1925 photo of lines of Italian immigrants waiting for the Italian-language newspapers with news from turbulent Italy
The University of Toledo, in its drive to improve its reputation as a student-friendly campus, came up with a new system called Rocket Solution Central. This new center combines the services previously offered by the Financial Aid and Registrar offices, with the upside that students will not have to visit several different offices to take care of related matters.
Unfortunately, what this means during the beginning of the semester is that there is now one really long line instead of two smaller ones. This is especially irritating when a person has a simple request, like my need to drop off a transcript request form.
So I waited in the twisting, slow-moving line for nearly thirty minutes before making it to the front, listening to the many people with complicated financial aid snafus and other time-consuming needs. When I was the next to be summoned to the desk, I heard a young woman in a waitress uniform muttering aloud about the excessive lines.
"They ought to have an Express Line for litte s**t," she grumbled after learning that she needed to join the massive line for a simple request. "I have to be at work in like ten minutes. Dammmit... dammmit... dammit."

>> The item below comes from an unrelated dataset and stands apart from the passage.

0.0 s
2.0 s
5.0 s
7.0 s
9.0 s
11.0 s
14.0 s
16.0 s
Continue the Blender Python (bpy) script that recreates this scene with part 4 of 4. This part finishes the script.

I expressed my agreement with this assessment, and then watched with interest as she stood next to me at the front.
"F**k it - I'm making my own motherf**king express lane," she declared, and waltzed right up to the counter as two clerks opened up simultaneously. I may have unwittingly helped create a monster with my implicit agreement. No jokes about anyone's need for drug rehab, please.
I heard some people grumbling back in the line, and I was torn between my sense of fair play and my admiration for this person's creative solution to her time dilemma.
Let's call this a "wait your frigging turn" versus "down with the machine!"
Yes, our impatient subject had to endure a few muttered "what a b**ch" comments but, truth be told, she finished her business at the window faster than I did with my 30-second paperwork processing. I am sure that she made it to work on time, and I doubt that a few red lights would stop her, either.
Still, I am not sure I would attempt to duplicate her feat. I think I would come off looking like a yuppified, self-centered idiot rather than a harried, underpaid restaurant server.